Why should you fast break?
To get easy scoring opportunities – Many teams have great half-court defenses when they are set. Whether it’s an advantage fast break 2v1, 3v2, etc or 5v5 transition offense situation, the fast break allows you to attack the defense before it can get set which can lead to many easy baskets for your team. If an easy basket does not present itself, they transition directly into your offense to keep the defense on their heels.
- Control tempo & force bad decisions for your opposition – Some teams are not used to playing a fast tempo. Due to your opponents’ lack of repetitions running the fast break, this can lead to more bad decisions for your opposition which would be advantageous for you.
- Wear teams down – If you practice the fast break every day during practice, chances are that your players will be in pretty good condition. Your opponents may not spend as much time running the break, so when you pick up the temp, this will wear on your opponents. It may not happen right away, it may not happen until the last 4 minutes of the game. Paul Westhead’s teams were known for wearing teams down, then going on enormous runs in the second half.
If you have 9 or 10 players, this can also be a great way to wear the teams down. It is also a great way to develop your underclassmen.
- Beating zones and pressure – Many coaches will say that your best offense against a good zone or defensive pressure is your fast break and transition offense. As mentioned before, you want to get the ball up the court for easy scoring opportunities before the defense can get set.

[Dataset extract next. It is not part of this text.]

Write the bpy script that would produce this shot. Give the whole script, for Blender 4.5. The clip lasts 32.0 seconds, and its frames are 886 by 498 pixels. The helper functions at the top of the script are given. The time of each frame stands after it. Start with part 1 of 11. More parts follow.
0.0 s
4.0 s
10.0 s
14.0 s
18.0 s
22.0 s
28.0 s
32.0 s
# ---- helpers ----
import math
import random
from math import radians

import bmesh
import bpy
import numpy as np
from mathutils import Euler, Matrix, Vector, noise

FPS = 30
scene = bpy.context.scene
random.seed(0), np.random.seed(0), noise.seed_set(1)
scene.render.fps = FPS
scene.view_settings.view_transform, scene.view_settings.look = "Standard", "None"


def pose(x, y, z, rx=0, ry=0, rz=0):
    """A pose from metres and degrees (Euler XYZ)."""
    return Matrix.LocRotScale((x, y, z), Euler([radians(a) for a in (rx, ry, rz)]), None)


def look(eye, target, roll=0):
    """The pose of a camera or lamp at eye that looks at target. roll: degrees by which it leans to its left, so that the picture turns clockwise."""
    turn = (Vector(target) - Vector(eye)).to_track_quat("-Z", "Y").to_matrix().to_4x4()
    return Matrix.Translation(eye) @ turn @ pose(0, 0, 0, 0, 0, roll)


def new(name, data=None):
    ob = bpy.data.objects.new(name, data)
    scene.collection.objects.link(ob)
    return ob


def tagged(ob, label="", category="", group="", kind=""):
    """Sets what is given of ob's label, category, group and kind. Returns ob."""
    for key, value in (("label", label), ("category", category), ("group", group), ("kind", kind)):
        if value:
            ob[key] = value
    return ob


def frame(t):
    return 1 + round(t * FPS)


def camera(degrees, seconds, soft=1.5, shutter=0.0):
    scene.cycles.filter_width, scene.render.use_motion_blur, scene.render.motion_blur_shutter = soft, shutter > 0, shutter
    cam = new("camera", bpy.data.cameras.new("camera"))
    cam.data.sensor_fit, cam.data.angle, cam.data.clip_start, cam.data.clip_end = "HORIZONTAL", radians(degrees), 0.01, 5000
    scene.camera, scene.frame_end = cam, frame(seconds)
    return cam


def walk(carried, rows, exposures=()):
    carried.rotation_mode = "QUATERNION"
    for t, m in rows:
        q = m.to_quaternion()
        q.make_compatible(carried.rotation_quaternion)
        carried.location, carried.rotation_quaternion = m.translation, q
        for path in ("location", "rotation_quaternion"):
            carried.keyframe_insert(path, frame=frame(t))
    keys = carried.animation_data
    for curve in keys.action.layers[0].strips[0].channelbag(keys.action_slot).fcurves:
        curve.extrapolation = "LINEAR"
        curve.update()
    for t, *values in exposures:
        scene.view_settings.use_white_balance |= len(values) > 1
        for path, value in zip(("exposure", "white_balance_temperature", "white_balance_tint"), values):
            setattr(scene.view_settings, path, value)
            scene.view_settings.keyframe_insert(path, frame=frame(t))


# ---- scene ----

- Aggressive mentality – When taught properly, the fast break can lead to an aggressive offensive mentality. If you watch the best players in the world, they usually have that “attack” mindset. Quite often, the difference between average players and good players is their mindset. If you can get all of your players with the same mindset, it could lead to a much better team. This doesn’t mean that everybody on your team is jacking up 3’s or the first open jump shot, your players should just do what they do well with assertiveness.
- Offensive rebounds – Many rebounders are not good at running the floor. When you big man is conditioned, it will lead to many more opportunities. Danny Miles will sub his post players more frequently than his post players because post players have to cover more ground on each possession. This helps keep his post players fresh. Danny typically subs his post players every 4 minutes.
- Players enjoy it – Players are more likely to buy in and want to participate if you provide a style of play that is enjoyable to play.
Are there situations where you should not run the fast break?
Against talented, athletic teams, you may choose to slow down your offense, but I don’t believe that you want to completely dismiss fast breaks because they could lead to some very easy baskets. In this situation, you may enforce a “lay up” only rule. If you get an advantage, take a lay up.
If no advantages are presented out of the fast break, you could set a rule that you only take lay ups until a specified time or number of passes. Some examples are:
- No jump shots until 30 seconds have passed.
- No jump shots until 10 passes have been made.
- No jump shots until the ball has been reversed 5 times.
- No jump shots until the ball has touched the post twice.